## [What you are asked to do]
Present the data once more in exactly its original form.

Animation scripts:
--

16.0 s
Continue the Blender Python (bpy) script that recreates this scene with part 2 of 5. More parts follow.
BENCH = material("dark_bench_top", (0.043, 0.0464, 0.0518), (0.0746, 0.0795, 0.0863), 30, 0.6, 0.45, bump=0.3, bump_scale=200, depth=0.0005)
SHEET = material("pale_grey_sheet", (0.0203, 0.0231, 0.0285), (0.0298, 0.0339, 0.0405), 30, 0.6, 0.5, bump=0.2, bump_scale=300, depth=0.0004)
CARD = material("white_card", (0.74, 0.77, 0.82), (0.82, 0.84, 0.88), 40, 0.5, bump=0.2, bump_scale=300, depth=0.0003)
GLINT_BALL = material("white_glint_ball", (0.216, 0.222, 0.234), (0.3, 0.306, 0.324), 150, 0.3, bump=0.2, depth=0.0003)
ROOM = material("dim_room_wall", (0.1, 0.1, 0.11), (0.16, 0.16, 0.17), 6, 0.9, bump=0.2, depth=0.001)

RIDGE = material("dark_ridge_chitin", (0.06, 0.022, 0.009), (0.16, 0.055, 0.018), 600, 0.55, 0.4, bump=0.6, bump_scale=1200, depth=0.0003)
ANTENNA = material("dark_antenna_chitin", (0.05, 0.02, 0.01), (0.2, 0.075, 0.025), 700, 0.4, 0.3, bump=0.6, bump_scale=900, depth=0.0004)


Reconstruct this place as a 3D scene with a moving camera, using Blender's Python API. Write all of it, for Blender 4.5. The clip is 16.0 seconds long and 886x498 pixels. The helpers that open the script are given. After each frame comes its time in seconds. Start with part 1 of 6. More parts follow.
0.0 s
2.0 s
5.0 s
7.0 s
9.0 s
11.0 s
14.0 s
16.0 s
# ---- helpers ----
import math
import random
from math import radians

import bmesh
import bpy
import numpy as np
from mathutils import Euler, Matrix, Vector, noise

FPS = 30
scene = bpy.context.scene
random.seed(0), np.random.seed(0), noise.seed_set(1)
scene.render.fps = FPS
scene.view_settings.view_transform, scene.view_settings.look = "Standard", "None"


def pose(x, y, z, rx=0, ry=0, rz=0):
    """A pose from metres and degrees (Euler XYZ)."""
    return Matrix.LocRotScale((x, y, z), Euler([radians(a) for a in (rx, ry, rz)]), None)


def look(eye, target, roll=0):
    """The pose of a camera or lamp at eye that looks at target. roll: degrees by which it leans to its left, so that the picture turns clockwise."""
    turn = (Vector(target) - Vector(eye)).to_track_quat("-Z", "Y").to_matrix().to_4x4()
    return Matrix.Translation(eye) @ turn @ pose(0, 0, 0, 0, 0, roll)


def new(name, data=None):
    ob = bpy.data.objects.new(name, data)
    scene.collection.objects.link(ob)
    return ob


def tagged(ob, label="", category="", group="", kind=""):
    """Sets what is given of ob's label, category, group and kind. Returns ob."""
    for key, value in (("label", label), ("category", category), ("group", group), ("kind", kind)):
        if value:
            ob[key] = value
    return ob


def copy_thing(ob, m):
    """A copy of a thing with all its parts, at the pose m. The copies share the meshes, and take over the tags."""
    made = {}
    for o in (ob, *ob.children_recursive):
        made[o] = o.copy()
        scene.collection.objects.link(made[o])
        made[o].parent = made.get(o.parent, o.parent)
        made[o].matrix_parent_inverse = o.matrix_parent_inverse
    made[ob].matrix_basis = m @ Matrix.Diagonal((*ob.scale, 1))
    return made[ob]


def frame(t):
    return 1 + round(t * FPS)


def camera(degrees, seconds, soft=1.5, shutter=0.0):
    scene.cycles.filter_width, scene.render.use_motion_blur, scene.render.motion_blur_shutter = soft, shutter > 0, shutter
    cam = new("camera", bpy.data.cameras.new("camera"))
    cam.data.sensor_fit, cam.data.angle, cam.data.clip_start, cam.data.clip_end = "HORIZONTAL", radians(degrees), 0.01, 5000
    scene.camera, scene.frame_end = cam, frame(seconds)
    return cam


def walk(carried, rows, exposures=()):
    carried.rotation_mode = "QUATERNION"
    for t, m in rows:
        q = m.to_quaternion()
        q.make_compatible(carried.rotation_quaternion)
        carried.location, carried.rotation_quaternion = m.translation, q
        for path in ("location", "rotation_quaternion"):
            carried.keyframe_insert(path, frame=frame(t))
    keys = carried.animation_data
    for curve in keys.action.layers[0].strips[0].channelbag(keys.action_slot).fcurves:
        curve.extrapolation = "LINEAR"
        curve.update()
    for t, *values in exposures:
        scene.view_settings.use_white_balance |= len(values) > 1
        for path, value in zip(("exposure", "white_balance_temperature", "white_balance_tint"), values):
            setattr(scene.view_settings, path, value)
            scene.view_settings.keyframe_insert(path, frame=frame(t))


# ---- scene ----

--

## [Solution for this task]
16.0 s
Continue the Blender Python (bpy) script that recreates this scene with part 2 of 5. More parts follow.
BENCH = material("dark_bench_top", (0.043, 0.0464, 0.0518), (0.0746, 0.0795, 0.0863), 30, 0.6, 0.45, bump=0.3, bump_scale=200, depth=0.0005)
SHEET = material("pale_grey_sheet", (0.0203, 0.0231, 0.0285), (0.0298, 0.0339, 0.0405), 30, 0.6, 0.5, bump=0.2, bump_scale=300, depth=0.0004)
CARD = material("white_card", (0.74, 0.77, 0.82), (0.82, 0.84, 0.88), 40, 0.5, bump=0.2, bump_scale=300, depth=0.0003)
GLINT_BALL = material("white_glint_ball", (0.216, 0.222, 0.234), (0.3, 0.306, 0.324), 150, 0.3, bump=0.2, depth=0.0003)
ROOM = material("dim_room_wall", (0.1, 0.1, 0.11), (0.16, 0.16, 0.17), 6, 0.9, bump=0.2, depth=0.001)

RIDGE = material("dark_ridge_chitin", (0.06, 0.022, 0.009), (0.16, 0.055, 0.018), 600, 0.55, 0.4, bump=0.6, bump_scale=1200, depth=0.0003)
ANTENNA = material("dark_antenna_chitin", (0.05, 0.02, 0.01), (0.2, 0.075, 0.025), 700, 0.4, 0.3, bump=0.6, bump_scale=900, depth=0.0004)


Reconstruct this place as a 3D scene with a moving camera, using Blender's Python API. Write all of it, for Blender 4.5. The clip is 16.0 seconds long and 886x498 pixels. The helpers that open the script are given. After each frame comes its time in seconds. Start with part 1 of 6. More parts follow.
0.0 s
2.0 s
5.0 s
7.0 s
9.0 s
11.0 s
14.0 s
16.0 s
# ---- helpers ----
import math
import random
from math import radians

import bmesh
import bpy
import numpy as np
from mathutils import Euler, Matrix, Vector, noise

FPS = 30
scene = bpy.context.scene
random.seed(0), np.random.seed(0), noise.seed_set(1)
scene.render.fps = FPS
scene.view_settings.view_transform, scene.view_settings.look = "Standard", "None"


def pose(x, y, z, rx=0, ry=0, rz=0):
    """A pose from metres and degrees (Euler XYZ)."""
    return Matrix.LocRotScale((x, y, z), Euler([radians(a) for a in (rx, ry, rz)]), None)


def look(eye, target, roll=0):
    """The pose of a camera or lamp at eye that looks at target. roll: degrees by which it leans to its left, so that the picture turns clockwise."""
    turn = (Vector(target) - Vector(eye)).to_track_quat("-Z", "Y").to_matrix().to_4x4()
    return Matrix.Translation(eye) @ turn @ pose(0, 0, 0, 0, 0, roll)


def new(name, data=None):
    ob = bpy.data.objects.new(name, data)
    scene.collection.objects.link(ob)
    return ob


def tagged(ob, label="", category="", group="", kind=""):
    """Sets what is given of ob's label, category, group and kind. Returns ob."""
    for key, value in (("label", label), ("category", category), ("group", group), ("kind", kind)):
        if value:
            ob[key] = value
    return ob


def copy_thing(ob, m):
    """A copy of a thing with all its parts, at the pose m. The copies share the meshes, and take over the tags."""
    made = {}
    for o in (ob, *ob.children_recursive):
        made[o] = o.copy()
        scene.collection.objects.link(made[o])
        made[o].parent = made.get(o.parent, o.parent)
        made[o].matrix_parent_inverse = o.matrix_parent_inverse
    made[ob].matrix_basis = m @ Matrix.Diagonal((*ob.scale, 1))
    return made[ob]


def frame(t):
    return 1 + round(t * FPS)


def camera(degrees, seconds, soft=1.5, shutter=0.0):
    scene.cycles.filter_width, scene.render.use_motion_blur, scene.render.motion_blur_shutter = soft, shutter > 0, shutter
    cam = new("camera", bpy.data.cameras.new("camera"))
    cam.data.sensor_fit, cam.data.angle, cam.data.clip_start, cam.data.clip_end = "HORIZONTAL", radians(degrees), 0.01, 5000
    scene.camera, scene.frame_end = cam, frame(seconds)
    return cam


def walk(carried, rows, exposures=()):
    carried.rotation_mode = "QUATERNION"
    for t, m in rows:
        q = m.to_quaternion()
        q.make_compatible(carried.rotation_quaternion)
        carried.location, carried.rotation_quaternion = m.translation, q
        for path in ("location", "rotation_quaternion"):
            carried.keyframe_insert(path, frame=frame(t))
    keys = carried.animation_data
    for curve in keys.action.layers[0].strips[0].channelbag(keys.action_slot).fcurves:
        curve.extrapolation = "LINEAR"
        curve.update()
    for t, *values in exposures:
        scene.view_settings.use_white_balance |= len(values) > 1
        for path, value in zip(("exposure", "white_balance_temperature", "white_balance_tint"), values):
            setattr(scene.view_settings, path, value)
            scene.view_settings.keyframe_insert(path, frame=frame(t))


# ---- scene ----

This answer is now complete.